The demands upon our agility these days often exceed our ability to supply. That leaves an agility gap, as an organization, as a team and as an executive.
Often we learn of this gap with 20/20 hindsight (What Just Happened? (and the cost of 20/20 hindsight). Sometimes with the stark clarity of a disaster, such as an aircraft accident:
- Details are just emerging from the investigation of Air France Flight 447, which plunged into the Atlantic Ocean in June 2009 on its way from Brazil to France. Having recovered the crash protected flight data and cockpit voice recorders in May 2011, after almost 2 years on the seabed, analysis of the data is now revealing that the cockpit crew experienced an agility gap. In less than four minutes, a complex combination of systems and multiple improbable factors tested the real-time agility skills of the crew and, tragically, they failed the test. Now with 20/20 hindsight of new skills and training required to deal with the complexity of modern aircraft and certain real-time, unfolding situations.

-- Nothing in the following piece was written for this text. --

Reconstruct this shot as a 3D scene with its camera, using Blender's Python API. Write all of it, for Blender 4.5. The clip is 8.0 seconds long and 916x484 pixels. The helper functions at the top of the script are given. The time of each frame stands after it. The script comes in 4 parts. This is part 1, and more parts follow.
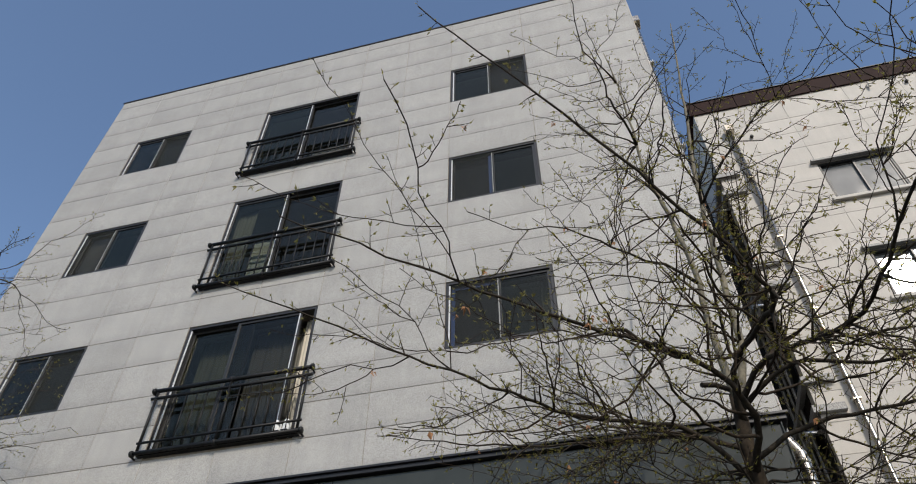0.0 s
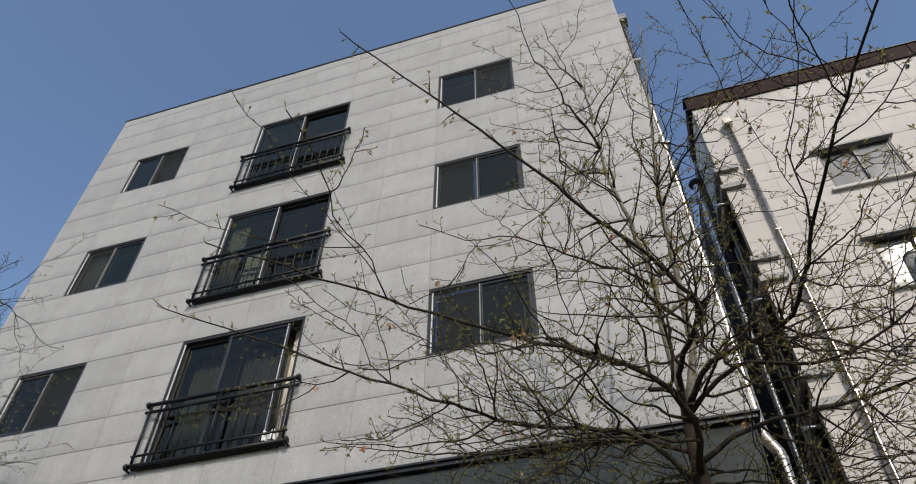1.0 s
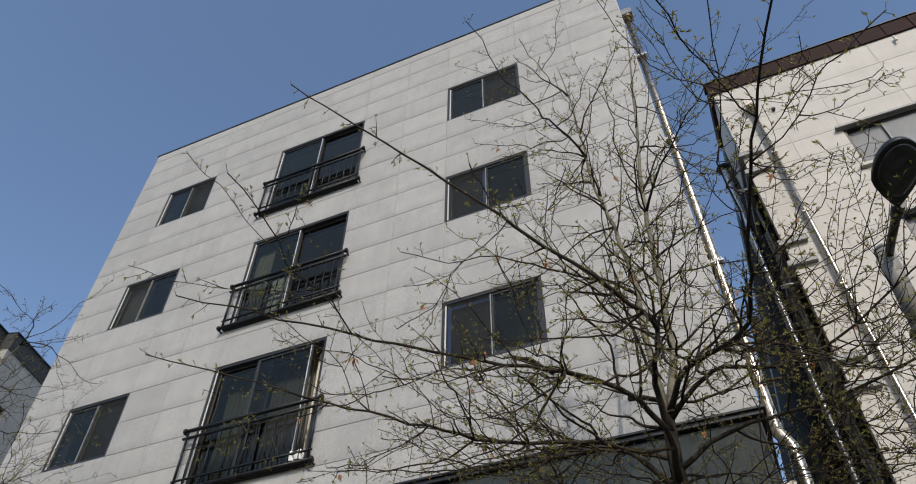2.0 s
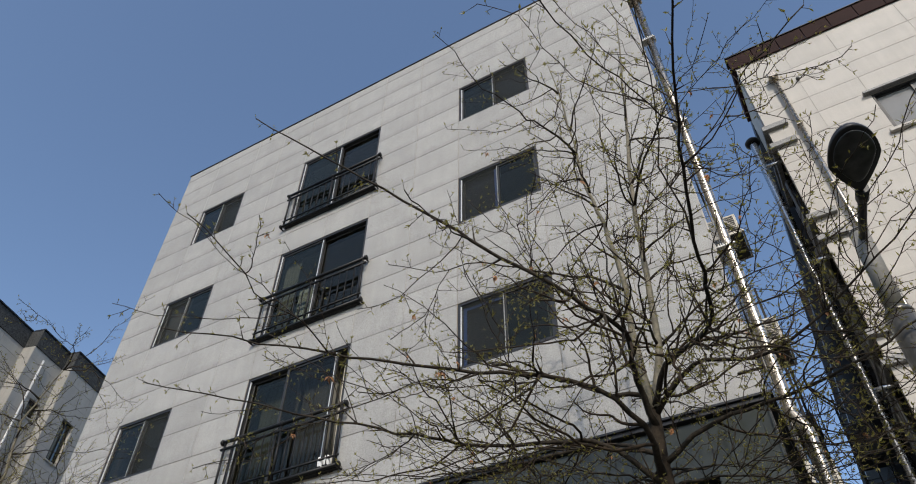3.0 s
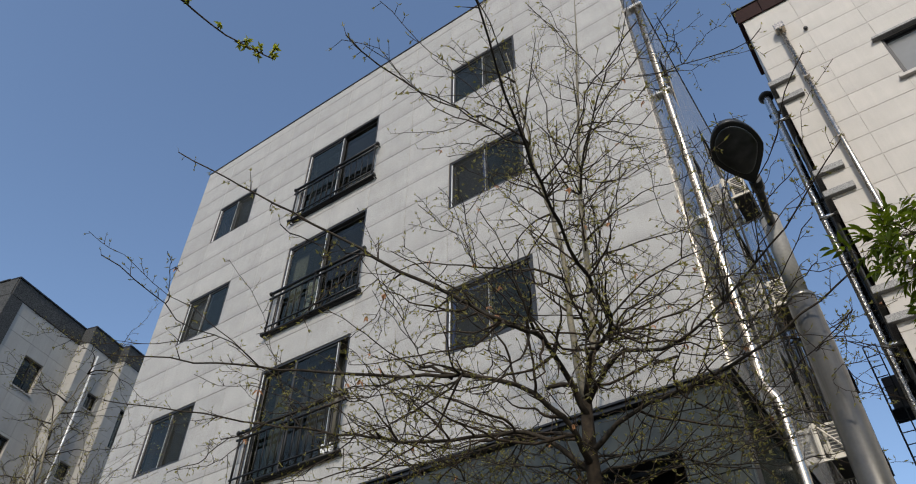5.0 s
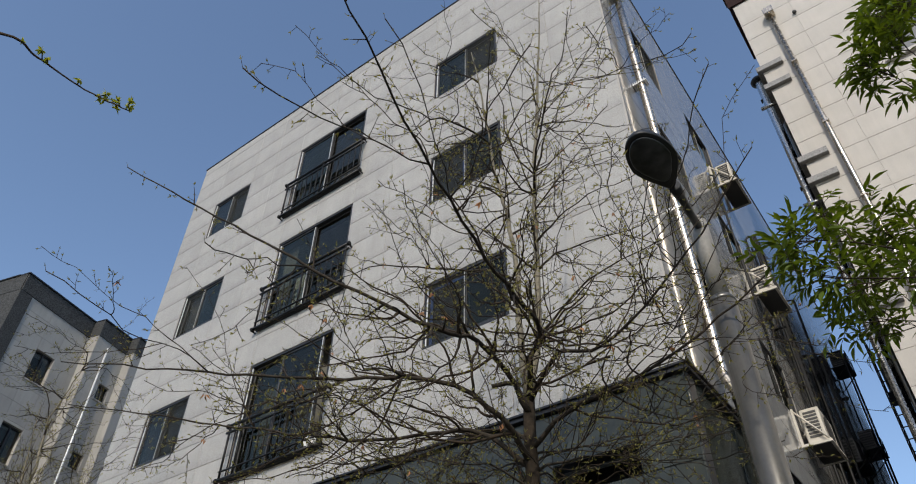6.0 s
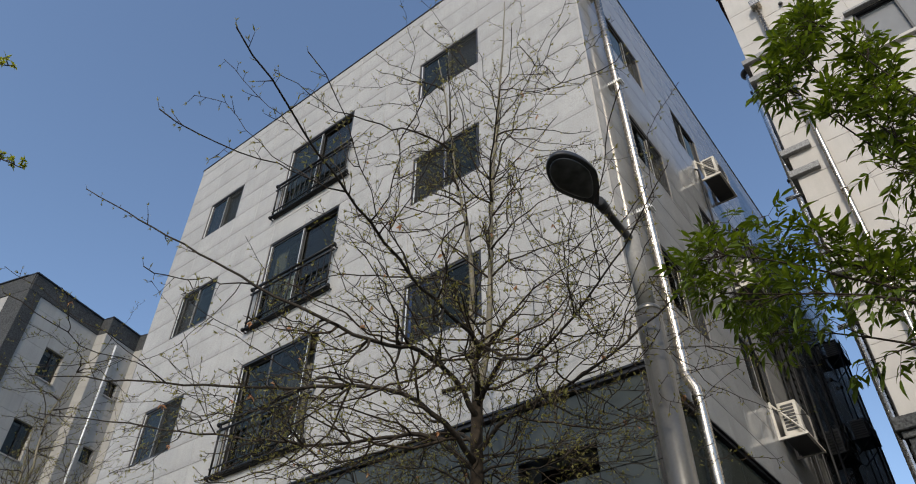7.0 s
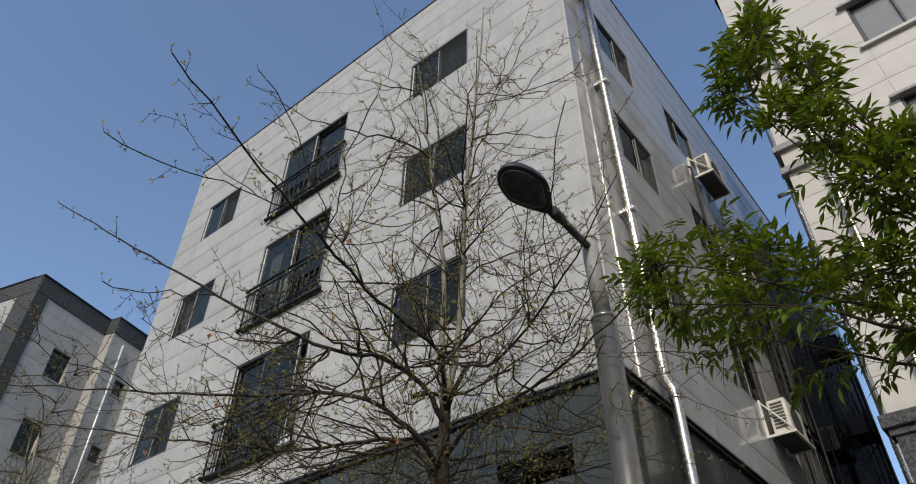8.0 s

- Another famous accident is that of Eastern Airlines Flight 401 on December 29th 1972. Read more at video at The Eastern Airlines Story, including a reconstruction video. That cockpit crew also experienced an agility gap, unable to deal with the agility demands of a real-time, unfolding complex situation.
Indeed, in their 2010 Global Study of 1,541 CEOs, entitled, “Capitalizing on Complexity” IBM identifies a similar agility gap in business:
- “In 2010, our conversations identified a new primary challenge: complexity. CEOs told us they operate in a world that is substantially more volatile, uncertain and complex. Many shared the view that incremental changes are no longer sufficient in a world that is operating in fundamentally different ways. Today’s complexity is only expected to rise, and more than half of CEOs doubt their ability to manage it. Seventy-nine percent of CEOs anticipate even greater complexity ahead.
- “However, one set of organizations — we call them “Standouts” — has turned increased complexity into financial advantage over the past five years.
- “Complexity should not be viewed as a burden to be avoided; we see it as a catalyst and an accelerator to create innovation and new ways of delivering value.” Juan Ramon Alaix, President, Pfizer Animal Health
Will you standout in bridging this agility gap? Blockbuster, the video store chain, didn’t. Crashed and burned! Borders, the book store, didn’t. Crashed and burned! And so many more, banks, retailers, and other businesses we could mention. Crashed and burned! General Motors didn’t for a long time, but maybe they have finally woken up. Will you view the agility gap as a burden or an opportunity to be embraced? Will you see it as a catalyst and accelerator of value? To capitalize on the new complexity involved, we need to see it differently, looking at this new normal through new lenses (Putting on our 3D Glasses: New Lenses for the New Normal of our Agility Challenge).